The decline in coal-powered electricity has been dramatic. For the first four months of FY 20, generation of electricity from coal had been more than last year. For instance, in June 2019, almost 10% more electricity was generated from coal compared with June of 2018.

This trend continued till July and by the end of July 2019, India had produced 18,750 GWh more electricity from coal compared with the same period in the last financial year.

The decline over the next three months has been so large that if we compare the first seven months of FY 20 – till the end of October – with the first 7 months of FY 19, India has produced 12,440 GWh less electricity from coal in FY20.

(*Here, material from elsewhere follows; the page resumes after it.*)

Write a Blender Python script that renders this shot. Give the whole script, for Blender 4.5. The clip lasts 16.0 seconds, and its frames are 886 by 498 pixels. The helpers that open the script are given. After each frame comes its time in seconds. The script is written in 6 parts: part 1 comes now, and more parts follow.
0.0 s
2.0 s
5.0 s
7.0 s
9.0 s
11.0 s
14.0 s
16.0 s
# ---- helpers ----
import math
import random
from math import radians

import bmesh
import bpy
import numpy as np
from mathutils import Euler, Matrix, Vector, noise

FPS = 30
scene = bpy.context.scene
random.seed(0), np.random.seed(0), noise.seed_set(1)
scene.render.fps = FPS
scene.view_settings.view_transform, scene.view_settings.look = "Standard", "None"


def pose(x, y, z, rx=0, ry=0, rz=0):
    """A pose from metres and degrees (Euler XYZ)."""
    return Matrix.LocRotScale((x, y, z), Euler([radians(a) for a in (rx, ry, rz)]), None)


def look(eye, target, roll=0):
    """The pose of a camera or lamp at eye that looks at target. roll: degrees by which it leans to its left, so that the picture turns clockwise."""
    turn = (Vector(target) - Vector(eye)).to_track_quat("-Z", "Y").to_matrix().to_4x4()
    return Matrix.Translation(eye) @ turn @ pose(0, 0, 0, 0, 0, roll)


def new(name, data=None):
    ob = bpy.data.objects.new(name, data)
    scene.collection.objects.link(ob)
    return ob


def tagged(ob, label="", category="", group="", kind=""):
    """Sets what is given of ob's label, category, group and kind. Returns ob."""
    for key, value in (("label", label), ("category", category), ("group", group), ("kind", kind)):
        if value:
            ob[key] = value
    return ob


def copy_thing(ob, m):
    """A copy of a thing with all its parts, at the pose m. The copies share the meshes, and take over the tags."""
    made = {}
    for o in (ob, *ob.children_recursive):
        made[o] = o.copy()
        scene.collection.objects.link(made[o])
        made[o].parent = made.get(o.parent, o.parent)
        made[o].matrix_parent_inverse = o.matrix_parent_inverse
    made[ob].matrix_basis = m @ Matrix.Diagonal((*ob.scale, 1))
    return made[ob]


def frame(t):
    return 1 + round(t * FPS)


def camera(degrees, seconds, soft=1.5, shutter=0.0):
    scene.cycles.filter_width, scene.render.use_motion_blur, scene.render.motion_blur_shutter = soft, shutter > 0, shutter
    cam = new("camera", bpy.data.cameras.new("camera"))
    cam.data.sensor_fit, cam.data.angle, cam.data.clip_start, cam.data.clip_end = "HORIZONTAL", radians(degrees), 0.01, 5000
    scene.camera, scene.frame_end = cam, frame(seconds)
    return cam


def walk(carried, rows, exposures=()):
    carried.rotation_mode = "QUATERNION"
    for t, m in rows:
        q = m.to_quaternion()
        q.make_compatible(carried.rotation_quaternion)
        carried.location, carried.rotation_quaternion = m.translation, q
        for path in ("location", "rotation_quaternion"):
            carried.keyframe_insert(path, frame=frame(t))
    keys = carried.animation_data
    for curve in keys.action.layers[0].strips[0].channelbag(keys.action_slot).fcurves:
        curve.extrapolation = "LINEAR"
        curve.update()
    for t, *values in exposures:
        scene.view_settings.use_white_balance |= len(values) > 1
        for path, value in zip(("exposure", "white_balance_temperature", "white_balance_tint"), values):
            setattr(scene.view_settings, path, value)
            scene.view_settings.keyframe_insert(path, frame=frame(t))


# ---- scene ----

So, the reduction in electricity generation from coal in the past three months has been so great that it has substantially offset the increase in coal-powered electricity that India had seen for the first 4 months of this financial year.

Source: IEEFA

The chart above shows that while the decline in electricity generated from coal has been dramatic, it hasn’t been compensated by an equally dramatic increase in electricity generation from other sources.

Hydroelectric generation has increased, particularly since September, but the increase is not enough to offset the decline in coal based power.

Solar has seen a steady rise throughout the year but also not enough to offset the decline in coal-powered electricity. Electricity from nuclear sources has shown an increase, particularly since August (when the decline of coal began) but again the increase is not close to being enough to offset the decline in coal.

Wind-powered electricity has, while remaining erratic, seen a decline since August. Other renewables have also seen a slight dip.

The implication, therefore, is that overall electricity generation has declined. This is borne out by the data.

In September, there was an almost 3% decline in power generation year on year. While in October the decline was much greater at almost 13%.

The demand for electricity has also seen a decline based on the Power System Operation Corporation (POSOCO) data. For August 2019, the all India energy requirement declined by 392 mega units compared with the same month a year ago. The decline was 931 mega units for September.

This decline in electricity generation and demand coincides with the decline in GDP growth rates and the contraction in the core sector growth. However, deeper analysis is required to be able to draw a causal relationship between the two.

Also Read: New Carbon Dioxide Emissions Data Shakes up Our Vision of Earth’s Future

On the carbon emissions front, the decline in CO2 emissions growth rate – led by a decline in electricity generation using coal – certainly bodes well in the fight against climate change (if the idea of climate justice is kept aside). But, again, it requires some more analysis to be able to say whether the decline is structural and more permanent, or a temporary function of the decline in economic activity.